Jane returned to my office frustrated and distressed. I called Big Bank’s out-of-state headquarters, and, after navigating a multi-layered automated phone system, I finally spoke with a non-lawyer Big Bank employee. She didn’t know anything about Jane’s small estate affidavit. A couple of days later, another non-lawyer Big Bank employee called me back. The employee insisted the small estate affidavit did not meet the requirements of NRS 146.080. I was then transferred to the employee’s supervisor, another non-lawyer. The supervisor took the same position as the employee. Both were flat out wrong. So I asked to speak with an attorney. I was told Big Bank had no lawyers in their Legal Department at the call center.
Jane is Forced to Initiate Litigation Against Big Bank
At this point, I was pretty angry with Big Bank and so was Jane. The reason the Nevada Legislature enacted NRS 146.080 was to allow the speedy and efficient administration of small estates without courts and lawyers. Big Bank’s incompetent employees and refusal to have an attorney review Jane’s small estate affidavit defeated the purpose of this very smart Nevada probate law.
So I told Jane that I would file a Petition to Compel and for Sanctions against Big Bank in Clark County Probate Court. And I did. Here’s the portion of the petition where I asked for sanctions:
I filed the petition and served it on Big Bank with a Citation to appear and show cause. A few days later, a friendly, very competent local attorney called me and told me he represented Big Bank. This was the first time in the entire process that Jane or myself had any direct contact with a Nevada attorney. It literally took initiating litigation against Big Bank to get Big Bank to have an attorney review the Affidavit of Entitlement! Ridiculous! The attorney had reviewed Jane’s small estate affidavit and recognized it was valid. Jane was immediately paid the proceeds of the accounts. Thus, the hearing became unnecessary and I took the petition off calendar.
I must say, however, I am interested to find out whether the Clark County Probate Court will sanction a Big Bank for failure to accept a small estate affidavit.
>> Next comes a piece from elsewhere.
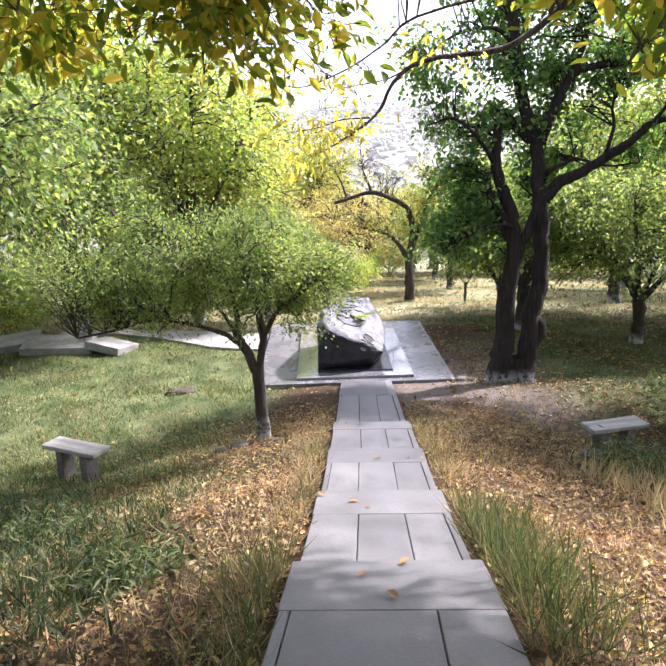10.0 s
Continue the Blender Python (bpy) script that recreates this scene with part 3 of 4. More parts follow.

Big Banks are Incentivized to Reject A Small Estate Affidavit
I understand why Big Banks often behave this way. They are incentivized to reject a valid small estate affidavit. Big Banks are naturally risk averse and usually don’t like to distribute money without a court order because they believe they are exposing themselves to liability. Big Banks figure there is more risk in accepting 1 invalid small estate affidavit than in rejecting 1,000 valid affidavits. Big Banks are also cheap. They don’t want to pay to train employees or to have attorneys’ available to review small estate affidavits. It’s cheaper for Big Banks to give Nevada families like Jane the run around. The icing on the cake is that Big Banks are massive entities with byzantine bureaucracies that are not efficient, responsive or accountable. Of course, none of these are valid reasons for a Big Bank to reject a valid Affidavit of Entitlement under NRS 146.080.
The way many Big Banks often treat Affidavits of Entitlement is wrong. Nevada families are entitled to quickly and efficiently administer estates by an Affidavit of Entitlement without the court and without hiring an attorney. Working and middle class families rely on NRS 146.080. They need that money now, and are harmed by delays and obstacles created by Big Banks.
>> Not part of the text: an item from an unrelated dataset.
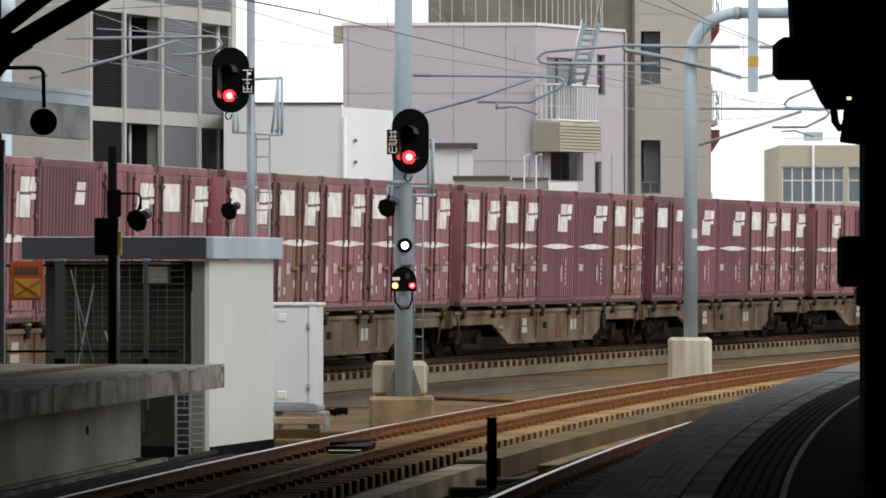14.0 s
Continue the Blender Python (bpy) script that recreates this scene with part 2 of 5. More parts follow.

Reform is Needed from the Nevada Legislature
The Nevada Legislature should properly incentivize Big Banks to efficiently process small estate affidavits and honor Nevada probate law. I believe the Nevada Legislature needs to step in and create explicit penalties in NRS 146.080 for institutions who reject a valid Affidavit of Entitlement. I believe a Nevada Court can currently impose sanctions under NRS 18.010(2)(a) against a Big Bank for refusing a small estate affidavit. However, Nevada families should be protected by a penalty specific to banks and institutions under NRS 146.080.
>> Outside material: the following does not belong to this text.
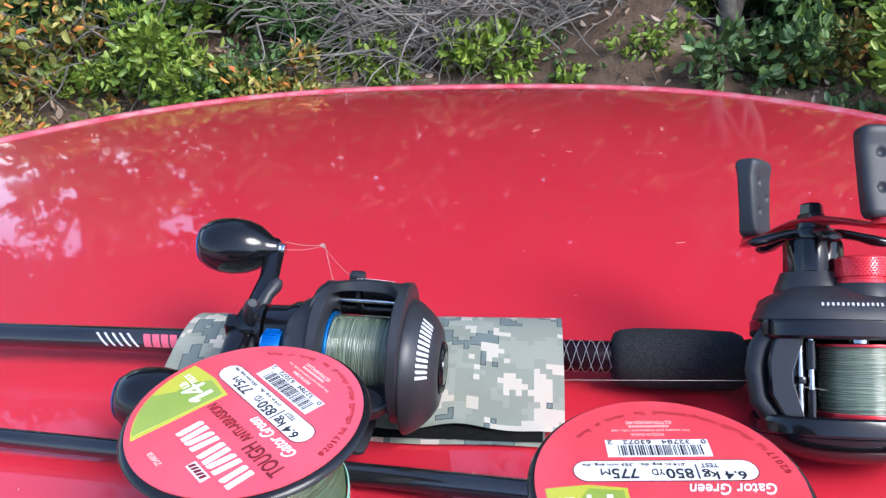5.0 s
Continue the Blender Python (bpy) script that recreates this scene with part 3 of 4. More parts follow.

For example, under current Nevada law, if a bank rejects a valid power of attorney, the bank must pay attorneys’ fees and costs to the party who initiates litigation against the bank.
NRS 162A.370(3) provides:
A person that refuses in violation of this section to accept an acknowledged power of attorney is subject to:
(a) A court order mandating acceptance of the power of attorney; and
(b) Liability for reasonable attorney’s fees and costs incurred in any action or proceeding that confirms the validity of the power of attorney or mandates acceptance of the power of attorney.
This provision could be added to Nevada probate law in NRS 146.080, nearly word for word. Just like a power of attorney, we don’t want banks to impose unnecessary costs on Nevada families using a valid small estate affidavit. The only additional proposal that I would make is to add a minimum penalty of $5,000.00 paid to the Nevada family whose small estate affidavit was improperly denied by the bank. The penalty paid by the bank in Nevada probate law needs to be sufficiently large to incentivize them to efficiently and accurately process small estate affidavits. Right now, that incentive does not exist. I would also propose giving the bank a reasonable amount of time to review the affidavit, probably 10 calendar days.
The Legislature doesn’t meet again until 2017. Maybe I’ll make an effort to see if there is a member of the Assembly or Senate who would take up this cause to reform Nevada probate law as to small estate affidavits. Other than opposition from Big Banks (certainly one of the mightiest political forces today), I believe this proposal to reform Nevada probate law would be met with widespread support.